PALU, Rajawalinet.co – Aksi unjuk rasa 1 September di Kota Palu menuai kritik dari kalangan aktivis. Mereka menilai ruang perlawanan rakyat justru dikooptasi oleh kepentingan elit politik daerah.
Koordinator Ruang Setara (Rasera Project), Aulia Hakim, menyebut aksi tersebut kehilangan arah. Menurutnya, panggung aspirasi berubah menjadi ajang kompromi yang tak melahirkan solusi.
“Ketika amarah rakyat seperti ini kemudian dimodernisasi oleh elit, substansi perjuangannya tidak melahirkan solusi,” ujar Aulia, Senin (1/9/2025).
Ia mengingatkan agar publik belajar dari sejarah gelombang protes besar di Sulteng, mulai dari penolakan Omnibus Law, KUHP, hingga RUU TNI.
“Tidak ada yang bisa menjamin transparansi. Bahkan tujuh atau delapan wakil rakyat Sulteng di Senayan sampai hari ini tidak menunjukkan keberpihakan terhadap tuntutan rakyat. Artinya, tidak ada harapan dari jalur itu,” tegasnya.
Nada senada datang dari Koordinator Perempuan Mahardhika Palu, Stevi Papuling. Ia menilai jalannya aksi benar-benar dikendalikan elit.
“Panggung tadi dikontrol sama elit, sama orang-orang yang justru mengatur pembangunan di Sulteng. Sudah muak saya dengan janji-janji itu,” ungkap Stevi.
Stevi juga menyoroti lemahnya peran legislatif dalam mengawasi industri tambang yang memicu bencana ekologis.
“Harusnya mereka menemui pemilik perusahaan tambang dan memberi sanksi tegas. Faktanya, dua minggu terakhir kita lihat banjir di Tondo dan Morowali, dampaknya jelas dari tambang di atas,” jelasnya.
Ia menambahkan, isu perempuan nyaris selalu terpinggirkan dalam agenda perjuangan rakyat.
“Belajar dari aksi Omnibus Law dan RUU TNI, tidak ada satu pun tuntutan yang berpihak ke rakyat. Apalagi soal perempuan, sangat jarang mereka fokus pada isu itu,” katanya.

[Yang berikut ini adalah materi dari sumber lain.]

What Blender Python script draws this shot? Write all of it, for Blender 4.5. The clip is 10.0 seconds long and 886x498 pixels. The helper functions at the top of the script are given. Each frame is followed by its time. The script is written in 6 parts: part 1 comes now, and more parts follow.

Selain itu, Stevi menilai ruang solidaritas juga minim.
“Harusnya ruang aksi ini juga menyuarakan kekerasan negara yang terjadi, seperti di Monokwari di mana perempuan mendapatkan intimidasi aparat. Tapi itu tidak diberikan kesempatan,” ujarnya.
Meski kecewa, baik Rasera Project maupun Perempuan Mahardhika menegaskan tetap melanjutkan perlawanan rakyat.
“Kami akan melakukan aksi damai sebagai respon tanpa tendensi perusakan fasilitas. Ini penting untuk terus menyuarakan isu-isu yang bisa direalisasikan oleh pemangku kebijakan,” tegas Aulia.
Stevi pun memastikan organisasinya akan menyoroti persoalan pekerja perempuan di sektor informal.
“Banyak perempuan di Palu yang tidak mendapat upah layak, bahkan di bawah UMR. Pajak naik, upah turun, itu tidak adil. Rakyat harus mencari cara sendiri untuk bertahan hidup,” tutupnya.